▶ **What needs to be done**:
Starting at the first line of the listing below, repeat each line exactly until the line containing "import bmesh", which you include. Leave out pictures.
-- Start of Supplied material --
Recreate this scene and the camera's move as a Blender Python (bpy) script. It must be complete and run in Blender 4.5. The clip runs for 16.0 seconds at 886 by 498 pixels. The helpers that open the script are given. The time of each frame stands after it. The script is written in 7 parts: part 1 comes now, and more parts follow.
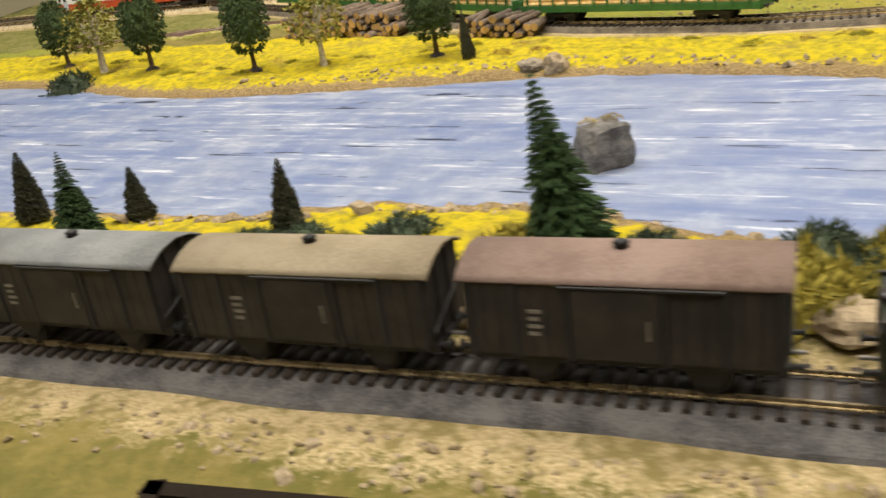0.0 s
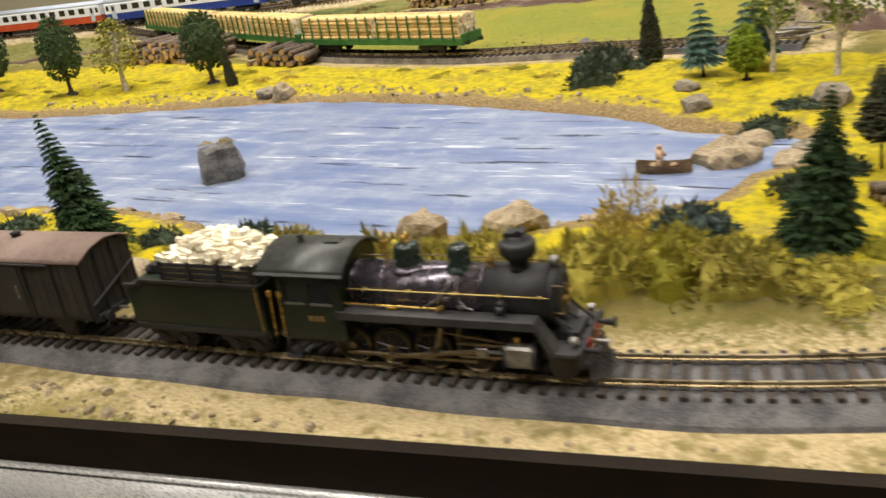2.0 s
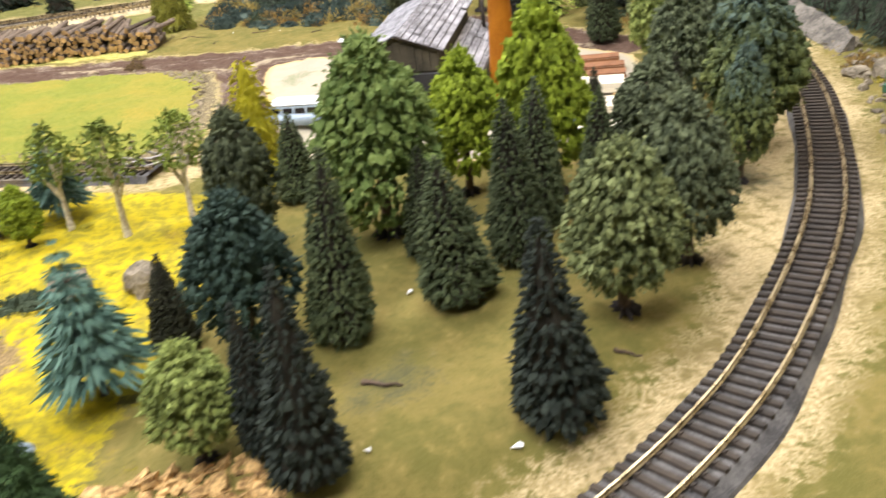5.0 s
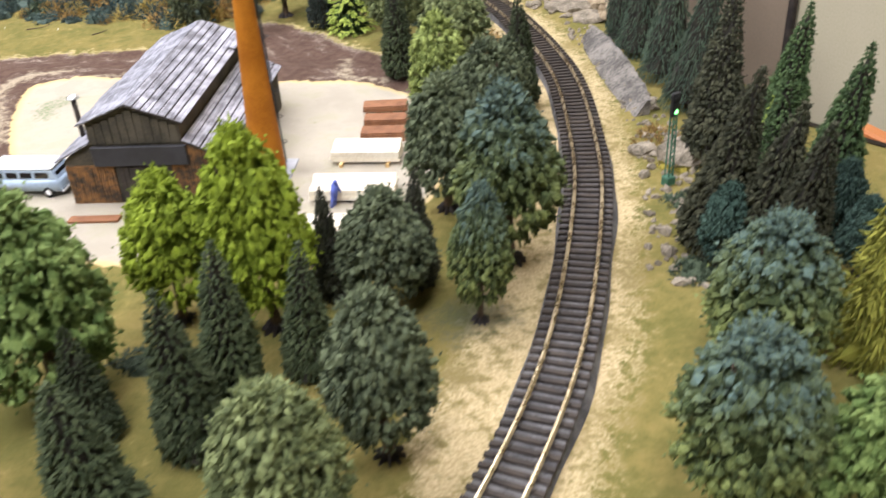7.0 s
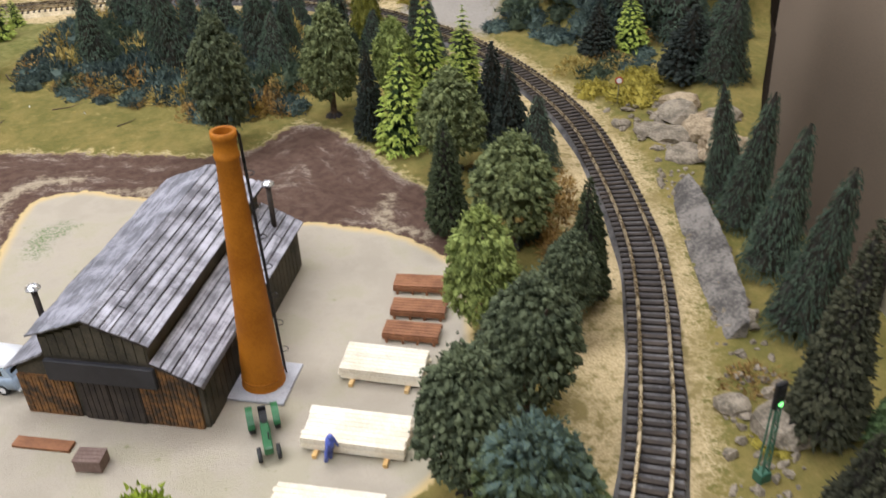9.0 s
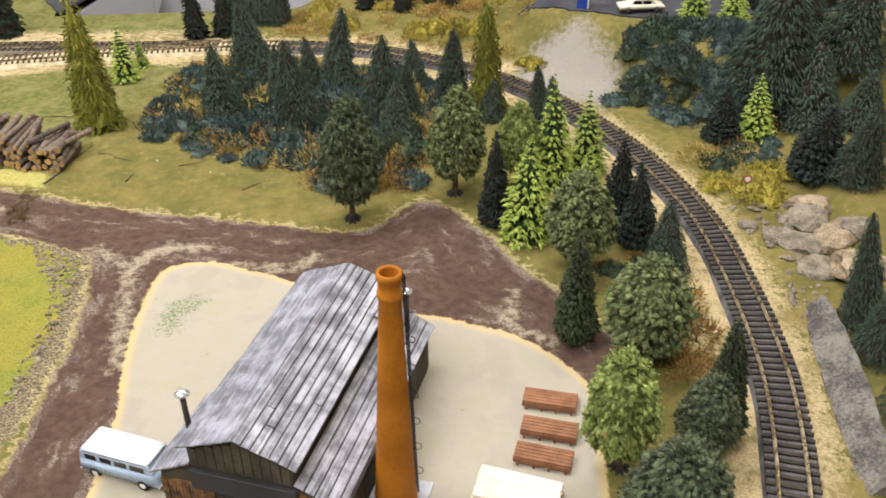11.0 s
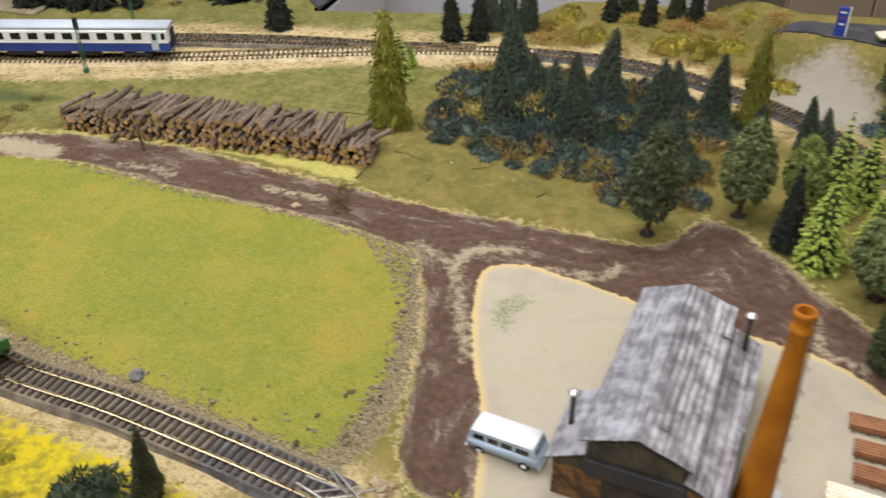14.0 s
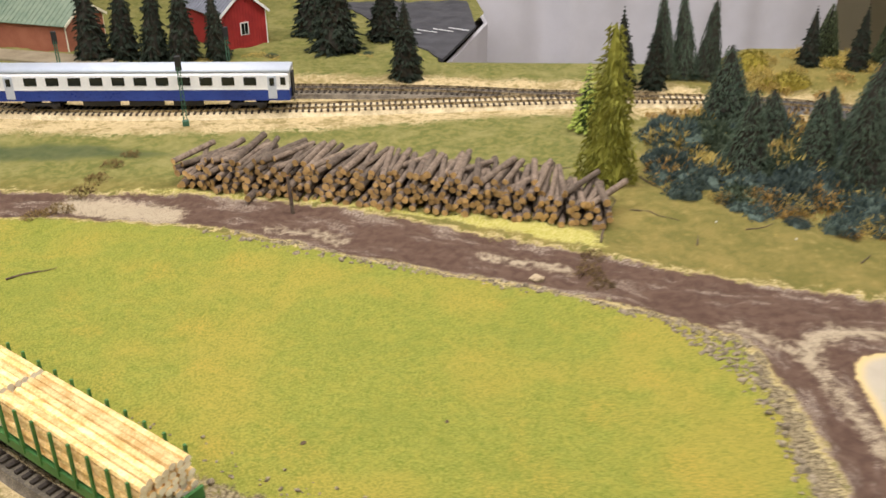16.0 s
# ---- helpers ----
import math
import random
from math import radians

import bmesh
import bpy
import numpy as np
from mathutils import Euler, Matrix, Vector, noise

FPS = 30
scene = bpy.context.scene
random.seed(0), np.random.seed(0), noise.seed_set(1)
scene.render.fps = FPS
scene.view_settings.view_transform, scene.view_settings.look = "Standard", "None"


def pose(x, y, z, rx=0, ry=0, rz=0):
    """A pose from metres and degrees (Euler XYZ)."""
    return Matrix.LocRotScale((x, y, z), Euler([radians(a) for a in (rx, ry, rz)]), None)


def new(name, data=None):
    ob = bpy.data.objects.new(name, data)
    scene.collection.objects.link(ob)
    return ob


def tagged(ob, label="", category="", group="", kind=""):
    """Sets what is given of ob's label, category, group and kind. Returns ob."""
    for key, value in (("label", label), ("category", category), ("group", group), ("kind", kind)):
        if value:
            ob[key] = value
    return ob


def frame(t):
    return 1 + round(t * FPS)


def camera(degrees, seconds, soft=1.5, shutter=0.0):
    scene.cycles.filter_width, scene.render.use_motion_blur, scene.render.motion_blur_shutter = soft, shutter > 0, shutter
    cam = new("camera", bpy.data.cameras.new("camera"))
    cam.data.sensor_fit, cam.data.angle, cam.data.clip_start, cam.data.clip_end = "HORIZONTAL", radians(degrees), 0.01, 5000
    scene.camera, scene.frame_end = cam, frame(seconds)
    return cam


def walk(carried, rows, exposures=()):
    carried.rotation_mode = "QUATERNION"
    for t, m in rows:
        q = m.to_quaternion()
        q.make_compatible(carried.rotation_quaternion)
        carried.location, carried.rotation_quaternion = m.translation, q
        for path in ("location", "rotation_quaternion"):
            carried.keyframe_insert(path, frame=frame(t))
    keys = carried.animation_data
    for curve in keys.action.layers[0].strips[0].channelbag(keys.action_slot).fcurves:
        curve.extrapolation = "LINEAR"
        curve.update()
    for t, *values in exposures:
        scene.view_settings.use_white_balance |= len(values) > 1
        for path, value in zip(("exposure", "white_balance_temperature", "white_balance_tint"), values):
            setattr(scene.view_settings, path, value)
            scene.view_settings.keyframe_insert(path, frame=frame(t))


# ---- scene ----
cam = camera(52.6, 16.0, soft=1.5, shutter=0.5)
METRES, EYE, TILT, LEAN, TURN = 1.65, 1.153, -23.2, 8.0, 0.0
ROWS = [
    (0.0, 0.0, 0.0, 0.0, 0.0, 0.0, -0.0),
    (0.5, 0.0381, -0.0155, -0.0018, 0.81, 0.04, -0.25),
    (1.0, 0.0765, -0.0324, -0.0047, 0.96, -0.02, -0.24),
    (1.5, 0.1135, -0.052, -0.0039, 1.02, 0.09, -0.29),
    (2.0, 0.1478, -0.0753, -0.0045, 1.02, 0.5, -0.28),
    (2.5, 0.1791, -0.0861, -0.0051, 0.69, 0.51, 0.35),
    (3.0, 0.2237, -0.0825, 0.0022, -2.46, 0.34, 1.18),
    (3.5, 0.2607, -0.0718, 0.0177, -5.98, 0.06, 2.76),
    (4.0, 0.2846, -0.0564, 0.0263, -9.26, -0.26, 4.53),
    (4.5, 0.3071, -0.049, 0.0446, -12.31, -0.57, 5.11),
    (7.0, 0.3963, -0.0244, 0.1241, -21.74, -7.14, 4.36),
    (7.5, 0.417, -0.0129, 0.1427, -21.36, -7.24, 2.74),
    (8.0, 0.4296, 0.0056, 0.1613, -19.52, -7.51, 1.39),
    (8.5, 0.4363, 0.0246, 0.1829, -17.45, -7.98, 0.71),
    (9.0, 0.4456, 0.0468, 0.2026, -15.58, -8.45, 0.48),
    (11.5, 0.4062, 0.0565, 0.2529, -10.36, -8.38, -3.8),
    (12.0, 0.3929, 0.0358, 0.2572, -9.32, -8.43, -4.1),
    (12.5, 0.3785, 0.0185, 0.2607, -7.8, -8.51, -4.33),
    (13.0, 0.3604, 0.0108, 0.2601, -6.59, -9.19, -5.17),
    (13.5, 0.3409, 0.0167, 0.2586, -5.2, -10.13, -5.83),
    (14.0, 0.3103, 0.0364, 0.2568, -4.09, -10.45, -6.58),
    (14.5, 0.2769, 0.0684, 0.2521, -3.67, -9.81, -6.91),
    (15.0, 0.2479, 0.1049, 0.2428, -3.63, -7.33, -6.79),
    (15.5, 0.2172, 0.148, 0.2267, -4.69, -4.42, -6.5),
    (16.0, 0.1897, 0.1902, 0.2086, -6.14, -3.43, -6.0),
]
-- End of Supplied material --
▶ **Solution below**:
Recreate this scene and the camera's move as a Blender Python (bpy) script. It must be complete and run in Blender 4.5. The clip runs for 16.0 seconds at 886 by 498 pixels. The helpers that open the script are given. The time of each frame stands after it. The script is written in 7 parts: part 1 comes now, and more parts follow.
0.0 s
2.0 s
5.0 s
7.0 s
9.0 s
11.0 s
14.0 s
16.0 s
# ---- helpers ----
import math
import random
from math import radians

import bmesh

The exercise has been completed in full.